Manila Times/Zamboanga City

Malaysia has tagged an Abu Sayyaf group linked to previous kidnappings in Sabah as behind the latest raid and abduction of a Chinese tourist and a Filipino worker in a Sabah resort.
At least seven gunmen raided the Singamata Adventures and Reef Resort in the town of Semporna in Sabah on April 2 and seized 29-year-old Chinese tourist Gao Huayun and Filipino resort worker Marcy Dayawan, 40.
A report by Malaysia’s online newspaper The Star quoted Datuk Mohamed Mentek, director general of the Eastern Sabah Security Command, as saying the two victims are being held by Abu Sayyaf insurgents, who were also involved in the 2000 kidnappings of 21 mostly European holidaymakers and Asian workers at the Pulau Sipadan resort, and the kidnapping in November of a Taiwanese woman on Pom Pom Island.
“We believe that this particular ‘kidnap for ransom’ group is active and aggressive in the southern Philippines,” Mohamed said, adding that the local Filipino community in Semporna might have provided information to the gunmen.
He said 15 foreign employees of the resort have been detained for working without valid documents.
Police also said four employees were arrested on suspicion they were involved or have provided information to the raiders.
Sabah Police Commissioner Datuk Hamza Taib confirmed that three women and a man aged between 20 and 50 have been arrested for questioning.
Police in southern Philippines said there have been no sightings of the Abu Sayyaf raiders and their hostages.
“We have no reports that the Abu Sayyaf tagged in the raid in Sabah have landed in Sulu, but we are continuously monitoring the situation on the ground,” Senior Superintendent Abraham Orbita, the Sulu police chief told Manila Times.
“We are exerting efforts to search and locate the kidnapped victims in probable areas in Basilan, Sulu and Tawi-Tawi where they could have been brought. Naval Task Force 62 is now conducting an extensive search while other units in the area are on high alert,” marine captain Maria Rowena Myuela, a spokeswoman for the Western Mindanao Command, said.
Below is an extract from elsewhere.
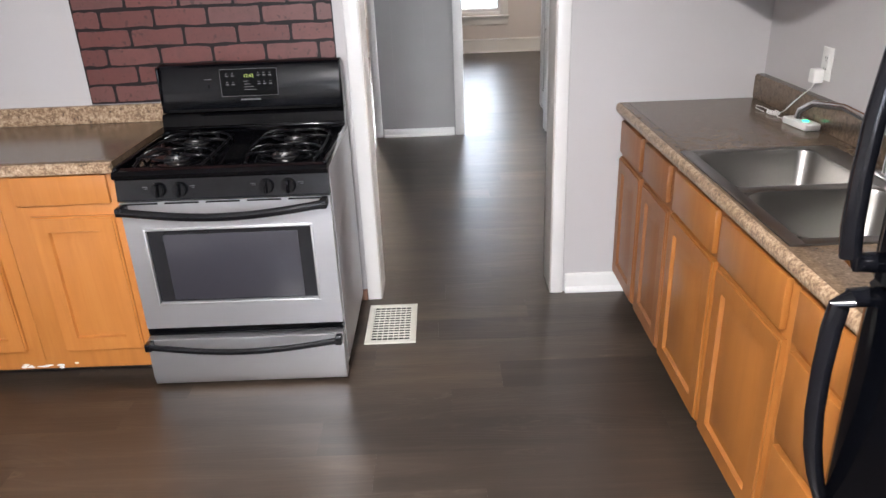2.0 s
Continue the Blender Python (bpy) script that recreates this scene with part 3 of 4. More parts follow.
put(oven, "handle_end", boxes((SX0 + 0.006, SX0 + 0.034, -0.724, -0.664, 0.732, 0.764), bevel=0.006), BLACK_PLASTIC)
put(oven, "handle_end", boxes((SX1 - 0.034, SX1 - 0.006, -0.724, -0.664, 0.734, 0.766), bevel=0.006), BLACK_PLASTIC)
for i in range(5):
    a = SX0 + 0.018 + i * 0.147
    put(oven, "vent_slot", boxes((a, a + 0.122, -0.6662, -0.6645, 0.7565, 0.7625)), DARK_SLOT)
# slanted control panel and its knobs
put(stove, "control_panel", prism([(-0.634, 0.770), (-0.668, 0.772), (-0.656, 0.846), (-0.634, 0.852)], "x", SX0 + 0.001, SX1 - 0.001), BLACK_PLASTIC)
for kx in (-1.088, -1.012, -0.706, -0.628):
    k = cyl(bmesh.new(), pose(kx, -0.671, 0.811, 81, 0, 0), 0.0265, 0.018, 0.0235)
    bmesh.ops.bevel(k, geom=[e for e in k.edges if all(v.co.y < -0.675 for v in e.verts)], offset=0.003, segments=2, affect="EDGES")
    knob = put(stove, "knob", k, BLACK_ENAMEL, "round black burner knob")
    put(knob, "grip", boxes((kx - 0.0050, kx + 0.0050, -0.692, -0.678, 0.788, 0.834), bevel=0.003), BLACK_ENAMEL)
    side = -0.056 if kx in (-1.088, -0.706) else 0.036
    put(stove, "burner_mark", boxes((kx + side, kx + side + 0.018, -0.6645, -0.6615, 0.820, 0.8215), (kx + side + 0.006, kx + side + 0.018, -0.665, -0.6625, 0.814, 0.8152)), GREY_PRINT)
# rolled cooktop
put(stove, "cooktop", prism([(-0.634, 0.853), (-0.660, 0.848), (-0.672, 0.856), (-0.674, 0.868), (-0.664, 0.880), (-0.640, 0.886), (-0.615, 0.880), (-0.600, 0.878), (-0.150, 0.878), (-0.128, 0.884), (-0.118, 0.948), (-0.108, 0.958), (-0.03, 0.958), (-0.03, 0.860)], "x", SX0, SX1), BLACK_ENAMEL)
put(stove, "cooktop_side", boxes((SX0, SX0 + 0.018, -0.655, -0.12, 0.872, 0.893), bevel=0.006), BLACK_ENAMEL)
put(stove, "cooktop_side", boxes((SX1 - 0.018, SX1, -0.655, -0.12, 0.872, 0.893), bevel=0.006), BLACK_ENAMEL)


put(stove, "riser_lip", boxes((SX0 + 0.004, SX1 - 0.004, -0.146, -0.120, 0.8985, 0.9085), bevel=0.0042), BLACK_ENAMEL)


def burner(x, y):
    b = put(stove, "burner", cyl(bmesh.new(), pose(x, y, 0.8825), 0.052, 0.009, 0.046, 28), ALU, "aluminium burner")
    put(b, "burner_head", cyl(bmesh.new(), pose(x, y, 0.893), 0.034, 0.012, 0.032, 28), ALU)
    cp = cyl(bmesh.new(), pose(x, y, 0.902), 0.030, 0.007, 0.027, 28)
    put(b, "burner_cap", cp, BLACK_ENAMEL)
    put(b, "drip_bowl", cyl(bmesh.new(), pose(x, y, 0.8792), 0.095, 0.003, 0.092, 36), BLACK_ENAMEL)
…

Citing an intelligence report, a Philippine Army spokesman, Lt Col Ramon Zagala, told reporters in Manila that the abductors landed in Simunul Island off Tawi-Tawi province, but subsequent military operations in the area yielded negative results.
The Abu Sayyaf under Radullan Sahiron was largely blamed for the daring raid on the posh Pulau Sipadan resort in 2000 where they kidnapped 21 people
In November, the Abu Sayyaf kidnapped a Taiwanese tourist Chang An Wei, 58, after killing her husband Hsu Li Min, 57, in a cross-border raid in Sabah’s Pom Pom Island.
The woman was eventually released a month later near the village of Liban in Talipao town in Sulu after paying ransom. The Abu Sayyaf has resorted to ransom kidnappings to raise money for the purchase of weapons and to fund terror attacks in the Philippines.